From the editor

From the editor

By Adrienne McGee Sterrett

So, I flipped my lid recently. I looked a little (a lot) crazy.

What was so terrible that inspired this?

Packing for a trip.

I should have learned by experience that this is a stressful time and is not to be left to the last minute. But, no. I completely focused on the wrong things, like finding The Perfect Swim Bag With Zipper that I knew we owned. I could cite its dimensions and qualities better than a catalog. With the stripes, the stripes, I repeated to my husband, who was trying to help.

But it wasn’t to be found. Plan B.

The irony hit me soon after. Why was I stressing about fitting every peg into its hole for a vacation where we had only made definite plans for one day out of four? We wanted to be spontaneous, take it as it came, send postcards back home, relax. As long as we remembered our swim gear, it mattered not one bit what bag it was stowed in.

I almost missed the forest for the trees.
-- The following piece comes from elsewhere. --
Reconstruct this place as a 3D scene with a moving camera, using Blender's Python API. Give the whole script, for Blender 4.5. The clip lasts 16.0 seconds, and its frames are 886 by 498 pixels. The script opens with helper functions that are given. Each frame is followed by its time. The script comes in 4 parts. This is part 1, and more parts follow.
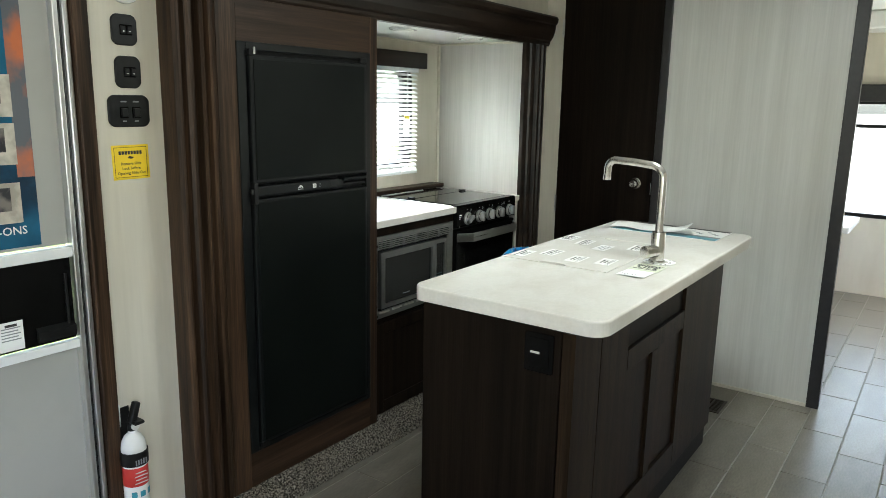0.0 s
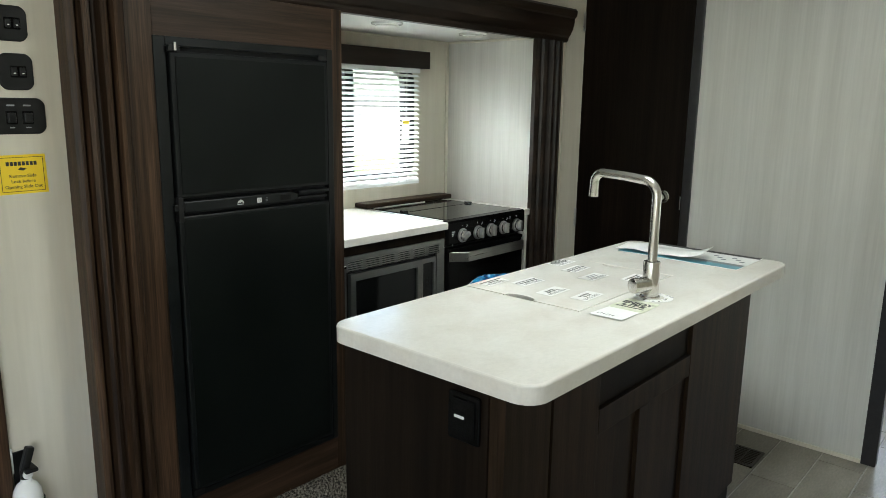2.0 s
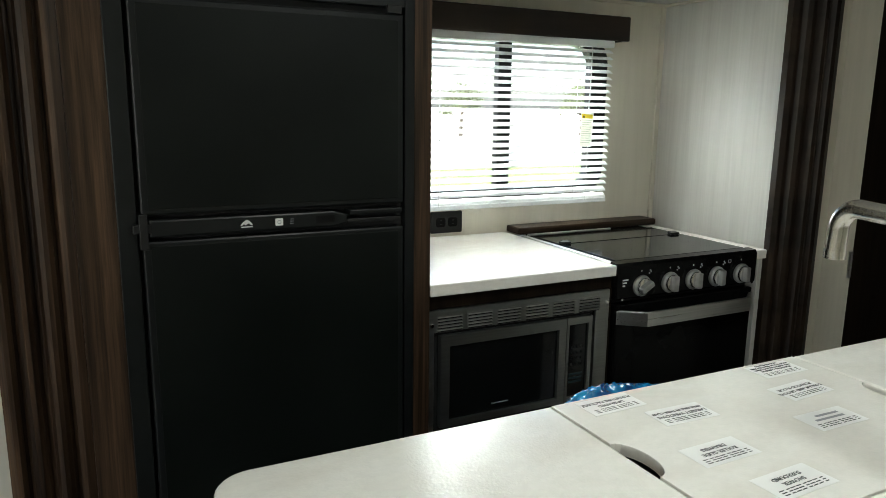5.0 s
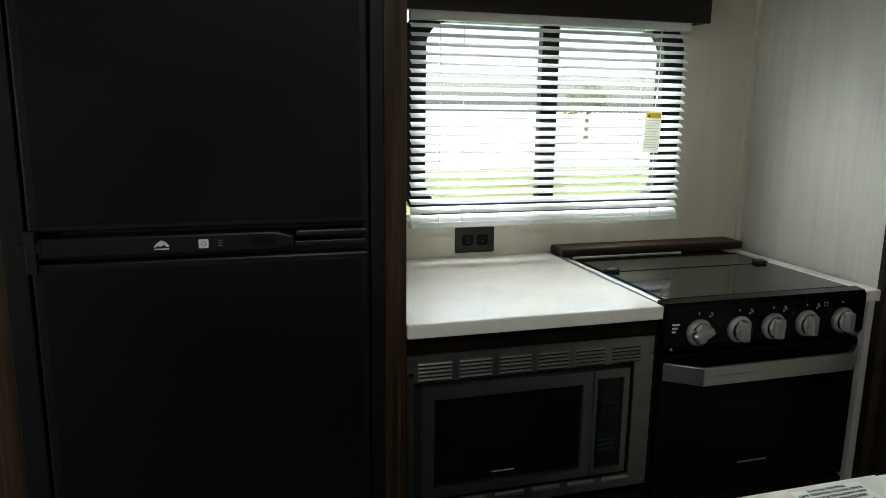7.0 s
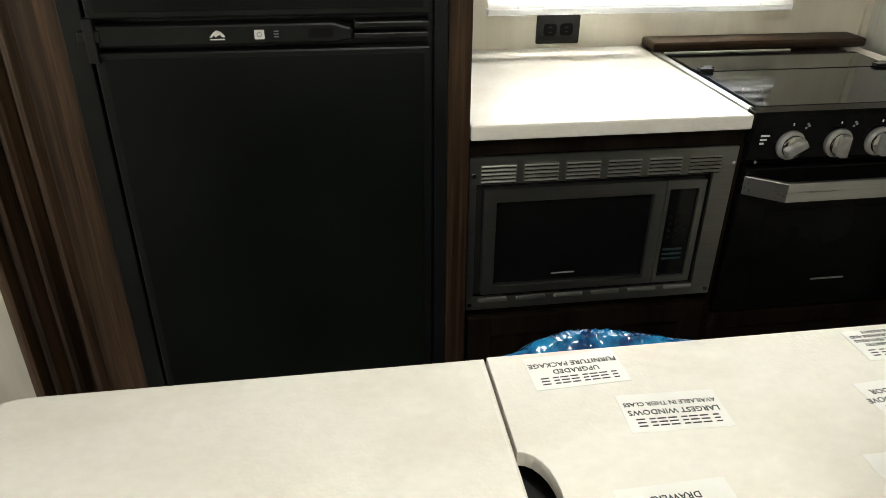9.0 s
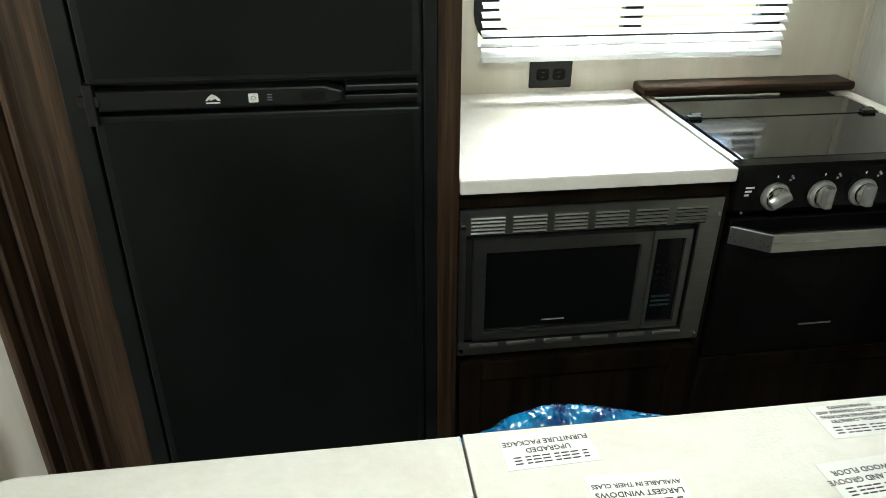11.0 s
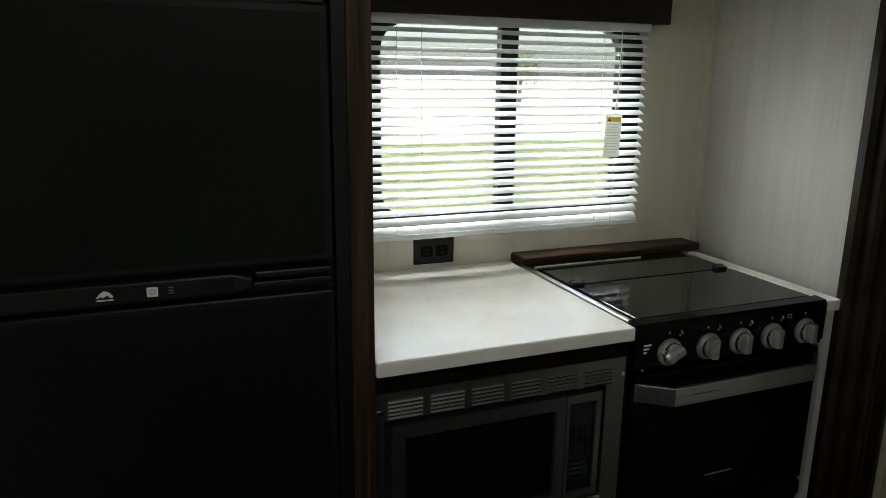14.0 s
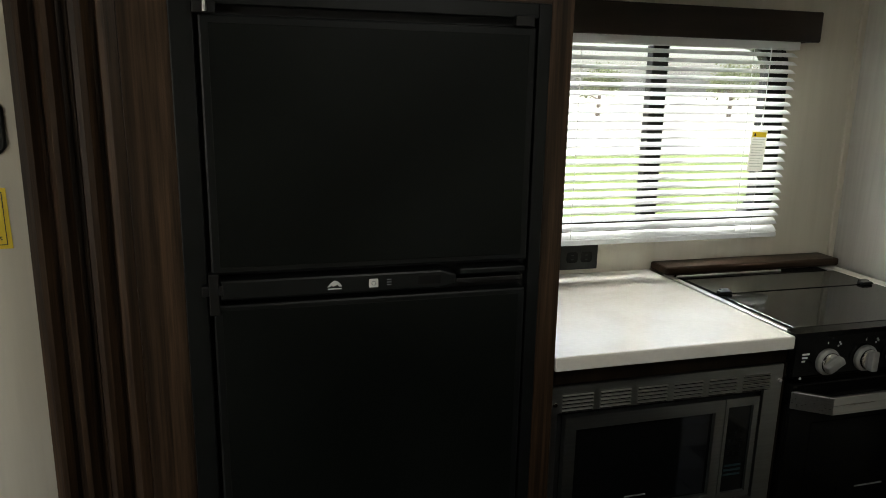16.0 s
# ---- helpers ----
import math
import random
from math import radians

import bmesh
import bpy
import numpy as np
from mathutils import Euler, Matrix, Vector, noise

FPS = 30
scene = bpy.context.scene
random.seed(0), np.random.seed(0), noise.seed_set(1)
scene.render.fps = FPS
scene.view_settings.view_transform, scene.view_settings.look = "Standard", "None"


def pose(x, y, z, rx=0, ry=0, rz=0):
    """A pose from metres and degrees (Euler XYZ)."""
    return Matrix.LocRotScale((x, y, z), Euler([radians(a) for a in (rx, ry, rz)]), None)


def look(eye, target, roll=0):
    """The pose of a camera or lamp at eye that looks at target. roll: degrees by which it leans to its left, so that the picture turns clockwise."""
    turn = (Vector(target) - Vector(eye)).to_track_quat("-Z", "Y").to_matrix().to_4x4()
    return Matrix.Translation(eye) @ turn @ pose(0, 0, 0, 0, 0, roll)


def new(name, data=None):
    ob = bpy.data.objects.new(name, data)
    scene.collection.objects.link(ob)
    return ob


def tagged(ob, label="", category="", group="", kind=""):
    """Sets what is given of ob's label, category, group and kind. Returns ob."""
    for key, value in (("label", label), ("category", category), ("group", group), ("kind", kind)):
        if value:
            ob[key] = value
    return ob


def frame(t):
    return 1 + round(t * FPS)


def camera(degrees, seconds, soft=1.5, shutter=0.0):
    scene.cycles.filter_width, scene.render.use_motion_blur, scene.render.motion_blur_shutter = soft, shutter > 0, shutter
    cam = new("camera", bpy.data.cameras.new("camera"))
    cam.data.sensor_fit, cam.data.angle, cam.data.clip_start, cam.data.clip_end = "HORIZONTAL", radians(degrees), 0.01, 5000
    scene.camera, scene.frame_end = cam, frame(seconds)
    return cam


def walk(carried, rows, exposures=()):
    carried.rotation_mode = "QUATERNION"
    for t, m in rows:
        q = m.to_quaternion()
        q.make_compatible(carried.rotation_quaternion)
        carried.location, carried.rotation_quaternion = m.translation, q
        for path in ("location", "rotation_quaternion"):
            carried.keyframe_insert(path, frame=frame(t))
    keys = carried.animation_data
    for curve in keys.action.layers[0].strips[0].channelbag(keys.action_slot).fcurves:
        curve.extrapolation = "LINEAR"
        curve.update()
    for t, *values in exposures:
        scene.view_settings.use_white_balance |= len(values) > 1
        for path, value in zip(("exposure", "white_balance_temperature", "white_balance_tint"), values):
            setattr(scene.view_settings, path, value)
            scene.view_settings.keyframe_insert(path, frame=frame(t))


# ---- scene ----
cam = camera(63.6, 16.0, soft=0.6)
PATH = [
    (0, (0.076, -0.085, 1.412), (-1.058, 1.511, 1.007), 1.1),
    (0.5, (0.097, -0.011, 1.376), (-1.042, 1.584, 0.978), 0.9),
    (1, (0.136, 0.144, 1.4), (-1.009, 1.737, 1.009), 1.0),
    (1.5, (0.154, 0.266, 1.408), (-1.053, 1.81, 1.012), 0.8),
    (2, (0.135, 0.423, 1.41), (-1.162, 1.894, 1.014), 0.8),
    (2.5, (0.115, 0.568, 1.425), (-1.272, 1.953, 1.026), 0.8),
    (3, (0.079, 0.76, 1.44), (-1.444, 1.994, 1.04), 0.6),
    (3.5, (0.007, 0.911, 1.427), (-1.619, 2.002, 1.021), 0.9),
    (4, (-0.119, 1.058, 1.414), (-1.785, 2.087, 1.007), 1.0),
    (4.2, (-0.162, 1.117, 1.398), (-1.838, 2.132, 0.994), 1.0),
    (6.3, (-0.435, 1.65, 1.327), (-2.292, 2.279, 0.934), 0.6),
    (6.5, (-0.46, 1.683, 1.337), (-2.319, 2.304, 0.937), 0.7),
    (7, (-0.501, 1.748, 1.343), (-2.382, 2.304, 0.953), 0.7),
    (7.5, (-0.521, 1.777, 1.333), (-2.431, 2.235, 0.956), 0.7),
    (8, (-0.52, 1.796, 1.322), (-2.416, 2.177, 0.814), 0.2),
    (8.5, (-0.534, 1.805, 1.348), (-2.311, 2.094, 0.477), 0.9),
    (10.8, (-0.535, 1.849, 1.433), (-2.222, 2.092, 0.387), 0.3),
    (11, (-0.539, 1.847, 1.451), (-2.289, 2.096, 0.515), 0.4),
    (11.5, (-0.561, 1.786, 1.433), (-2.455, 2.064, 0.852), 0.7),
    (12, (-0.564, 1.655, 1.442), (-2.465, 2.019, 0.938), 1.3),
    (12.5, (-0.566, 1.588, 1.454), (-2.418, 2.169, 0.973), 0.9),
    (13, (-0.576, 1.593, 1.461), (-2.384, 2.301, 0.983), 0.5),
    (13.5, (-0.597, 1.657, 1.457), (-2.395, 2.392, 0.98), 0.4),
    (14, (-0.618, 1.72, 1.44), (-2.421, 2.441, 0.965), 0.7),
    (14.5, (-0.639, 1.74, 1.432), (-2.47, 2.387, 0.956), 1.2),
    (15, (-0.627, 1.721, 1.436), (-2.483, 2.297, 0.962), 1.2),
    (15.5, (-0.611, 1.636, 1.445), (-2.482, 2.171, 0.983), 1.3),
    (16, (-0.583, 1.484, 1.446), (-2.456, 2.021, 0.997), 1.1),
]
EXPOSURES = [(0.0, 2.81, 6260, 8), (1.0, 2.96, 6260, 8), (2.0, 2.66, 6280, 8), (3.0, 2.52, 6310, 8), (4.0, 2.47, 6350, 8), (6.5, 1.72, 6450, 9), (7.5, 1.50, 6400, 8), (8.0, 1.58, 6600, 10), (8.5, 2.40, 7100, 14), (11.0, 2.80, 6500, 6),
             (11.5, 2.40, 6400, 6), (12.0, 1.75, 6500, 9), (12.5, 1.60, 6500, 10), (13.0, 1.42, 6500, 10), (13.5, 1.36, 6500, 10), (14.5, 1.08, 6550, 9), (15.5, 1.15, 6650, 11), (16.0, 1.50, 6850, 13)]
walk(cam, [(t, look(eye, target, roll)) for t, eye, target, roll in PATH], EXPOSURES)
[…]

And 100 percent of scenic overlooks have an amazing view worth slowing down for.

Just don’t forget the postcards.

___

Recently, I inventoried the deep freezer and happily found some chopped apples, all prepped for pie but languishing in a corner. Add a package of pie crust (yep, I’m lazy), and I will have a cinnamon-and-clove-laden treat to lead into fall.

But first, summer. Peaches call my name this time of year. Which leads to clafoutis. The best part? It’s delicious both warm as dessert and cold as breakfast the next day. A little googling and comparing recipes led me to this iteration:

Clafoutis

1 pound stone fruit

1 1/4 cup milk

1/3 cup white sugar

1/3 cup light brown sugar

3 eggs

2 teaspoons vanilla

1/8 teaspoon salt

1/2 cup flour

Butter, for pan

Gather a glass or ceramic baking dish. An 8-cup or a 9-inch round dish works well. Grease it with butter. Cut fruit into slices and scatter in dish. (Cherries are traditional for this dish, but any firm fruit will do.)

In a bowl, whisk together the ingredients, making sure the sugar is dissolved. Pour over fruit. Bake at 350 degrees for 45 minutes to 1 hour until puffed and golden.